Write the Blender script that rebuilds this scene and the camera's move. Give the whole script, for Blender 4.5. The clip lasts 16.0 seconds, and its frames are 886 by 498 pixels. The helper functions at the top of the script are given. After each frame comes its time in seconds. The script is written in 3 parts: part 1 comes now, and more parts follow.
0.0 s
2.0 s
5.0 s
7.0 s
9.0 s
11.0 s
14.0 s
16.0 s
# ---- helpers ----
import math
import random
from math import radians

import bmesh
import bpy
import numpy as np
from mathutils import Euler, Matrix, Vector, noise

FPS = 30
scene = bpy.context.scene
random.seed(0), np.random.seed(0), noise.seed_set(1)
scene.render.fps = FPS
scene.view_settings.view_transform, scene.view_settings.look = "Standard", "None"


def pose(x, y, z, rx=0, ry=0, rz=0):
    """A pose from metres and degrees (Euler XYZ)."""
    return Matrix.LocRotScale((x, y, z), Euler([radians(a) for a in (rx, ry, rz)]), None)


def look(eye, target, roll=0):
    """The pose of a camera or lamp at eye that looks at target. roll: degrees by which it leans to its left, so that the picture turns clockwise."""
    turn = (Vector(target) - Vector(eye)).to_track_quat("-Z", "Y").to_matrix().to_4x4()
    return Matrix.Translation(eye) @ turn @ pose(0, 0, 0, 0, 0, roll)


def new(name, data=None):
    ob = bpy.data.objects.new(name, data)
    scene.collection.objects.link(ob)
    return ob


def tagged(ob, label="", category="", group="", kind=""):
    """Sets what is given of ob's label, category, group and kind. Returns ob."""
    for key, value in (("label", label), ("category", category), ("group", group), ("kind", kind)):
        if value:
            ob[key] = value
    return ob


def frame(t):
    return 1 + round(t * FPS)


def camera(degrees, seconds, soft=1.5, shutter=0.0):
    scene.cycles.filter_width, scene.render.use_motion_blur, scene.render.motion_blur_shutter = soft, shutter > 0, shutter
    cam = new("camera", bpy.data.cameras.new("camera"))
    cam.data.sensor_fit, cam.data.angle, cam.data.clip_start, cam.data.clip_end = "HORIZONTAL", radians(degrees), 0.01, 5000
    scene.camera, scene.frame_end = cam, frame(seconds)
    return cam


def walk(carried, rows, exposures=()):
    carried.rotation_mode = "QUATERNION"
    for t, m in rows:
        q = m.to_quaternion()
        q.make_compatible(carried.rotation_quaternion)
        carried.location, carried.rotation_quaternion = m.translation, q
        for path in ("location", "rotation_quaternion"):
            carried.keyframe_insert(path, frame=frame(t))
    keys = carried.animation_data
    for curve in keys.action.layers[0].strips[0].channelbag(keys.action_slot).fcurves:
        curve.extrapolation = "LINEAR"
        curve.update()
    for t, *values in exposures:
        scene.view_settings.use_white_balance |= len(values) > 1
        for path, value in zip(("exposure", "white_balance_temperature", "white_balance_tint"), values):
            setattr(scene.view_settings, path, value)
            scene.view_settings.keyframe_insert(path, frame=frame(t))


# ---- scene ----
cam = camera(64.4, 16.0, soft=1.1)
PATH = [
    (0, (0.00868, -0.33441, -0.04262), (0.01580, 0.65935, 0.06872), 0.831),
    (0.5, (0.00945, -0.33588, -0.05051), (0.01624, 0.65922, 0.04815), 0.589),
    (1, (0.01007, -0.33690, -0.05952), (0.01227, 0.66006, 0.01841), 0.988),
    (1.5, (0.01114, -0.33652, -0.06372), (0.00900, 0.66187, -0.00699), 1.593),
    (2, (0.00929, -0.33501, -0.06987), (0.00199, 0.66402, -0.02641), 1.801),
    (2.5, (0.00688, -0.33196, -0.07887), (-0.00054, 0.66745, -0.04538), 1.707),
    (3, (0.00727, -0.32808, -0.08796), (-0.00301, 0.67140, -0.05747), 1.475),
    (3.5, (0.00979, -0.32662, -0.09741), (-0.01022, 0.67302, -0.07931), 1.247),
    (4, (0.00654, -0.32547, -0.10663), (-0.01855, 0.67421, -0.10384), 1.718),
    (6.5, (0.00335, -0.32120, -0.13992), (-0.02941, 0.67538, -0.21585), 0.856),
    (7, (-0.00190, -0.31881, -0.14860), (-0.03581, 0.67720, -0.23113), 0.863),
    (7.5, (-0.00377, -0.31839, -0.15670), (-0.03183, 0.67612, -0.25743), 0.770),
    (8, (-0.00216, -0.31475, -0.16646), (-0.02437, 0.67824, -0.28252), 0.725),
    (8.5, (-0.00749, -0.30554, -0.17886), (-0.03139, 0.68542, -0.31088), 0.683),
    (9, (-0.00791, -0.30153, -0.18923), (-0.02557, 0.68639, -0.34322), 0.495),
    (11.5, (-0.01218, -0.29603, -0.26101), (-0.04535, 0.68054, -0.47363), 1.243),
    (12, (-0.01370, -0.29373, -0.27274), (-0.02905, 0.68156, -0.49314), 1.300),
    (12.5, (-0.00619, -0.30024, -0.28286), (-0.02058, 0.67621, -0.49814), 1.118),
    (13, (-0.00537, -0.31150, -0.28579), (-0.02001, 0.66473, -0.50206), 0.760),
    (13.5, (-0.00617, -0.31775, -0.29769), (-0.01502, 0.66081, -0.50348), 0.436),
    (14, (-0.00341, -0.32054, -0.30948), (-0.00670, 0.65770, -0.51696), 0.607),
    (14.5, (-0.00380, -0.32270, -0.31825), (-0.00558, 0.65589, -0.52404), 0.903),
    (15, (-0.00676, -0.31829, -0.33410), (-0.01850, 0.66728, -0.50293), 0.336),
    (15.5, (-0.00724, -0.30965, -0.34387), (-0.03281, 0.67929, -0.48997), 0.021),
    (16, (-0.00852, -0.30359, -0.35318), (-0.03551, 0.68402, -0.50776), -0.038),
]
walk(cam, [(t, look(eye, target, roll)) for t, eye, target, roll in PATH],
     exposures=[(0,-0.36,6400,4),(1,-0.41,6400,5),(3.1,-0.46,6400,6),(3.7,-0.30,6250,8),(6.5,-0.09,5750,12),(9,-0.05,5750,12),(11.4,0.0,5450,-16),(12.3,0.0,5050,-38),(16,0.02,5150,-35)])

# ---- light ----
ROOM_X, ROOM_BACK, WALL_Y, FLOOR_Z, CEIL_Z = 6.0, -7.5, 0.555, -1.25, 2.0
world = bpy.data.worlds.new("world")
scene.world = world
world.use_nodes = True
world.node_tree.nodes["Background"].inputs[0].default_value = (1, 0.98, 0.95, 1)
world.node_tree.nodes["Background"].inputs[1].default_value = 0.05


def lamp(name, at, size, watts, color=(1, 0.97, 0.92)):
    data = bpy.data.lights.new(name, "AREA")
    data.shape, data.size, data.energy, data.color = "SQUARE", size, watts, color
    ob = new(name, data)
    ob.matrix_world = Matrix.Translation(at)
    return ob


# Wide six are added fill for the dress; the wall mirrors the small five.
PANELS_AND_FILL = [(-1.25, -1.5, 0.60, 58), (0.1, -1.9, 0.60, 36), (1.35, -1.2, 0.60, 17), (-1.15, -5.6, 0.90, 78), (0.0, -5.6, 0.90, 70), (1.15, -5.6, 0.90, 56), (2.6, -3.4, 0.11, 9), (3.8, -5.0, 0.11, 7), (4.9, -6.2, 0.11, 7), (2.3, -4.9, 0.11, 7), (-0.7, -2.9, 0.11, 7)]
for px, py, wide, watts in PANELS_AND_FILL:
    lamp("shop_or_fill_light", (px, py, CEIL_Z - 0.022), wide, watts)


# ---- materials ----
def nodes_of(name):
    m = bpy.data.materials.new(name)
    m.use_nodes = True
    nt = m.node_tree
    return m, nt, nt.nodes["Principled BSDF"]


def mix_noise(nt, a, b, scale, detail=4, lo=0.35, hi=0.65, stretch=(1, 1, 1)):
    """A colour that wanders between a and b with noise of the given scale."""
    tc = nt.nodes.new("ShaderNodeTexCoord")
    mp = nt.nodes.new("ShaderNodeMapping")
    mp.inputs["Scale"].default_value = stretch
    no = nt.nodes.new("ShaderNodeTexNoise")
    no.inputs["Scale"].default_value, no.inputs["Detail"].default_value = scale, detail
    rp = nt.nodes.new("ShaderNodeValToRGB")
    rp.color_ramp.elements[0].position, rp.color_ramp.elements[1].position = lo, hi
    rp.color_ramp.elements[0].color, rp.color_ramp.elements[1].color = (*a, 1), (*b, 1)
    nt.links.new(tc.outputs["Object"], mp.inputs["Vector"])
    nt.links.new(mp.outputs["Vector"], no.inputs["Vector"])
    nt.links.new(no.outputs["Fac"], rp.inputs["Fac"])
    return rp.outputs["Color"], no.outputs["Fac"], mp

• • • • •

__What the task asks__. From the first line of the data through the line with "pose from metres", quote each line exactly and add nothing else.

__Response below__.
Write the Blender script that rebuilds this scene and the camera's move. Give the whole script, for Blender 4.5. The clip lasts 16.0 seconds, and its frames are 886 by 498 pixels. The helper functions at the top of the script are given. After each frame comes its time in seconds. The script is written in 3 parts: part 1 comes now, and more parts follow.
0.0 s
2.0 s
5.0 s
7.0 s
9.0 s
11.0 s
14.0 s
16.0 s
# ---- helpers ----
import math
import random
from math import radians

import bmesh
import bpy
import numpy as np
from mathutils import Euler, Matrix, Vector, noise

FPS = 30
scene = bpy.context.scene
random.seed(0), np.random.seed(0), noise.seed_set(1)
scene.render.fps = FPS
scene.view_settings.view_transform, scene.view_settings.look = "Standard", "None"


def pose(x, y, z, rx=0, ry=0, rz=0):
    """A pose from metres and degrees (Euler XYZ)."""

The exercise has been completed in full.